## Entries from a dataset

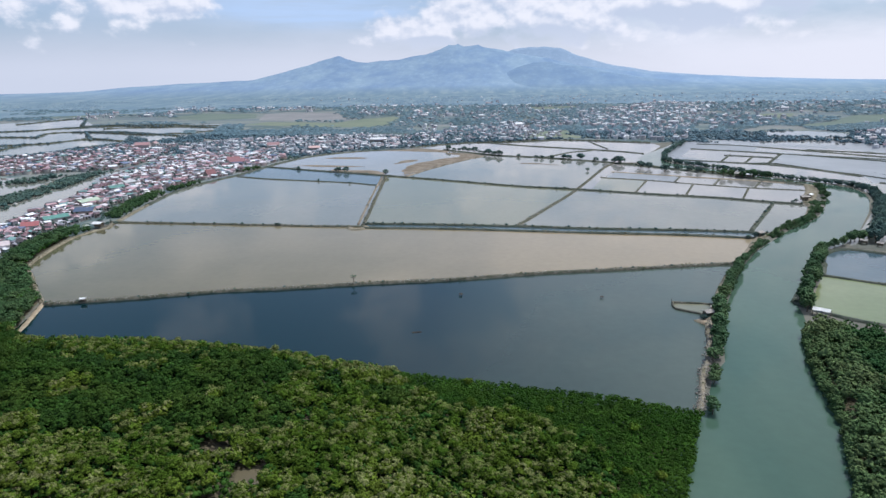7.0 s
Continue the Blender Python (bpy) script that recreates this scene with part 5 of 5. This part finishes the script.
def outrigger_boat(m, length, label):
    """A slender wooden boat with a cabin roof and two bamboo outriggers."""
    t = thing("boat", m, label, "boat", "boats on the creek")
    bm = bmesh.new()
    ring = []
    for k in range(9):
        u = k / 4 - 1
        half, z0 = 0.11 * length * (1 - abs(u) ** 2.5) * 0.75 + 0.02, 0.35 * abs(u) ** 3
        ring.append([bm.verts.new((u * length / 2, y, z)) for y, z in ((-half, 0.75 + z0), (-half * 0.7, 0.1 + z0), (half * 0.7, 0.1 + z0), (half, 0.75 + z0))])
    for a, b in zip(ring, ring[1:]):
        for k in range(3):
            bm.faces.new((a[k], b[k], b[k + 1], a[k + 1]))
        bm.faces.new((a[3], b[3], b[0], a[0]))
    bm.faces.new(ring[0])
    bm.faces.new(ring[-1][::-1])
    bmesh.ops.recalc_face_normals(bm, faces=bm.faces)
    part("hull", bm, M["wall_pale"], t, "white painted hull")
    bm = bmesh.new()
    box(bm, -0.05 * length, 0, 0.7, 0.38 * length, 0.14 * length, 0.7, 0.04)
    part("cabin", bm, M["wall_pale"], t)
    bm = bmesh.new()
    box(bm, -0.05 * length, 0, 1.4, 0.44 * length, 0.18 * length, 0.08, 0.02)
    part("roof", bm, M["roof_white"], t)
    for s in (-1, 1):
        bm = bmesh.new()
        rod(bm, (-0.4 * length, s * 0.24 * length, 0.12), (0.4 * length, s * 0.24 * length, 0.12), 0.07, 0.05, 6)
        for k in (-0.22, 0.22):
            rod(bm, (k * length, 0, 0.78), (k * length, s * 0.24 * length, 0.14), 0.05, 0.04, 5)
        part("outrigger", bm, M["bamboo"], t)
    return t


for x, y, turn, length in ((-320, 352, 100, 7.0), (-324, 366, 104, 6.0), (-329, 383, 106, 7.5), (-331, 394, 108, 6.0), (-316, 338, 96, 6.0), (-338, 420, 104, 5.5), (-300, 352, 100, 5.5)):
    outrigger_boat(pose(x, y, 0.02, 0, 0, turn), length, "white outrigger boat moored along the creek")


# ------------------------------------------------------------------ loose stones and bushes on the dikes
def dike_stones():
    """Pale stones strewn on the long stony dike."""
    g = np.random.default_rng(71)
    rows = []
    for line, amount in ((D1, 2.2), (RIVER_DIKE[4:9], 1.6)):
        c = curve_pts(line, 0.6)
        n = int(len(c) * 0.6 * amount)
        p = c[g.integers(0, len(c), n)] + g.normal(scale=0.55, size=(n, 2))
        lumpy = smooth_noise(p[:, 0], p[:, 1], 0.09, 3.0) > -0.1
        rows.append(np.c_[p, np.full(n, 0.95), g.uniform(0.1, 0.34, n)][lumpy])
    stuff("dike_stones", foliage("dike_stones", np.vstack(rows), 0, 0.3, M["stone"], flat=0.7, core=1.0, shape=(ICO_V, ICO_F)), "pale rubble stones strewn along the dike", "stones")


def dike_bushes():
    """Single dark bushes spaced along the canal dikes and pond banks."""
    g = np.random.default_rng(72)
    xs, ys, rs = [], [], []
    for line, gap, size in ((D2A, 7.0, 0.75), (D2L, 16.0, 0.7), (D3, 15.0, 0.8), (D6, 14.0, 0.5), (D1, 13.0, 0.45)):
        c = curve_pts(line, 0.5)
        at = 0.0
        while at < len(c):
            x, y = c[int(at)]
            xs.append(x + g.normal() * 0.5)
            ys.append(y + g.normal() * 0.5)
            rs.append(size * g.uniform(0.5, 1.3))
            at += gap * g.uniform(0.3, 1.7) / 0.5
    x, y, r = np.array(xs), np.array(ys), np.array(rs)
    stuff("dike_bushes", foliage("dike_bushes", canopy(x, y, 0.7 + r * 1.3, r, 0.3, 8, g, 0.8), 8, 0.4, M["leaf_mid_haze"], core=0.9), "small dark bushes along the pond dikes", "bushes")


dike_stones()
dike_bushes()
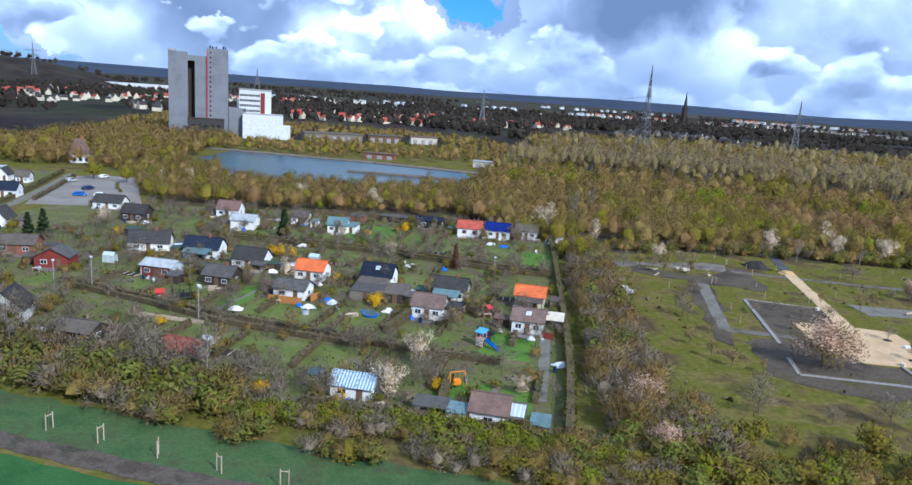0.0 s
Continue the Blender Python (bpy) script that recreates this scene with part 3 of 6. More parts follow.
# ---- trees ----
def tri_mesh(name, chunks, materials):
    """One mesh out of (vertices, triangles, slots) chunks."""
    vs, fs, ms, k = [], [], [], 0
    for v, f, s in chunks:
        vs.append(v)
        fs.append(f + k)
        ms.append(s)
        k += len(v)
    v, f, s = np.concatenate(vs), np.concatenate(fs), np.concatenate(ms)
    me = bpy.data.meshes.new(name)
    me.vertices.add(len(v))
    me.vertices.foreach_set("co", np.ascontiguousarray(v[:, :3], np.float32).ravel())
    me.loops.add(3 * len(f))
    me.loops.foreach_set("vertex_index", f.astype(np.int32).ravel())
    me.polygons.add(len(f))
    me.polygons.foreach_set("loop_start", np.arange(0, 3 * len(f), 3, dtype=np.int32))
    me.polygons.foreach_set("material_index", s.astype(np.int32))
    me.update(calc_edges=True)
    # crowns shade softly: each bit of foliage takes the roundness of its clump
    if v.shape[1] > 3:
        at = me.attributes.new("custom_normal", "FLOAT_VECTOR", "POINT")
        at.data.foreach_set("vector", np.ascontiguousarray(v[:, 3:], np.float32).ravel())
    else:
        me.shade_flat()
    for m in materials:
        me.materials.append(m)
    return me


def limb(a, b, r0, r1, n=4):
    a, b = np.array(a, float), np.array(b, float)
    d = b - a
    d /= np.linalg.norm(d)
    p = np.cross(d, (0.3, 0.9, 0.2))
    p /= np.linalg.norm(p)
    q = np.cross(d, p)
    ang = np.arange(n) * 2 * np.pi / n
    ring = np.cos(ang)[:, None] * p + np.sin(ang)[:, None] * q
    v = np.concatenate([np.concatenate([a + ring * r0, b + ring * r1]), np.concatenate([ring, ring])], 1)
    f = [(i, (i + 1) % n, n + i) for i in range(n)] + [((i + 1) % n, n + (i + 1) % n, n + i) for i in range(n)]
    return v, np.array(f)


def skeleton_of(rng, h, r, base, limbs=7, forks=3, thick=0.022):
    """Trunk, limbs and their forks of a tree."""
    out, ends = [], []
    top = np.array([rng.normal(0, 0.03) * h, rng.normal(0, 0.03) * h, h * 0.62])
    out.append(limb((0, 0, -0.2), top, h * thick, h * thick * 0.45, 6))
    for i in range(limbs):
        t = rng.uniform(base, 0.95)
        a = top * t
        az = i * 2.4 + rng.uniform(-0.5, 0.5)
        rr = r * rng.uniform(0.55, 0.95)
        b = np.array([np.cos(az) * rr, np.sin(az) * rr, min(h * 0.97, a[2] + rr * rng.uniform(0.5, 1.3))])
        out.append(limb(a, b, h * thick * 0.42, h * thick * 0.14, 4))
        ends.append(b)
        for _ in range(forks):
            s = rng.uniform(0.35, 0.9)
            a2 = a + (b - a) * s
            b2 = a2 + rng.normal(0, 1, 3) * (r * 0.3, r * 0.3, r * 0.2) + (0, 0, r * 0.22)
            b2[2] = min(b2[2], h)
            out.append(limb(a2, b2, h * thick * 0.16, h * thick * 0.05, 3))
            ends.append(b2)
    return out, ends


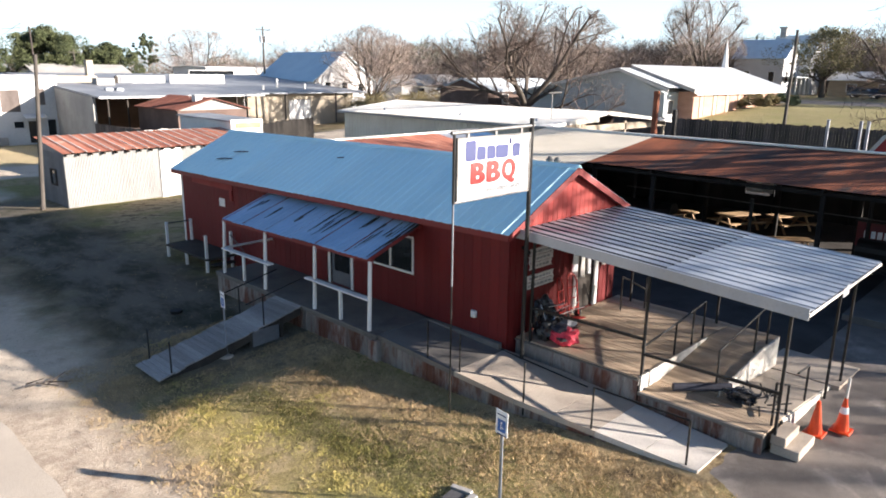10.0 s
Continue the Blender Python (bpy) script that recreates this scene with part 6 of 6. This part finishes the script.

## Given instruction
Which lines hold the string "finishes"? List them all.

## The output
Continue the Blender Python (bpy) script that recreates this scene with part 5 of 5. This part finishes the script.
Continue the Blender Python (bpy) script that recreates this scene with part 6 of 6. This part finishes the script.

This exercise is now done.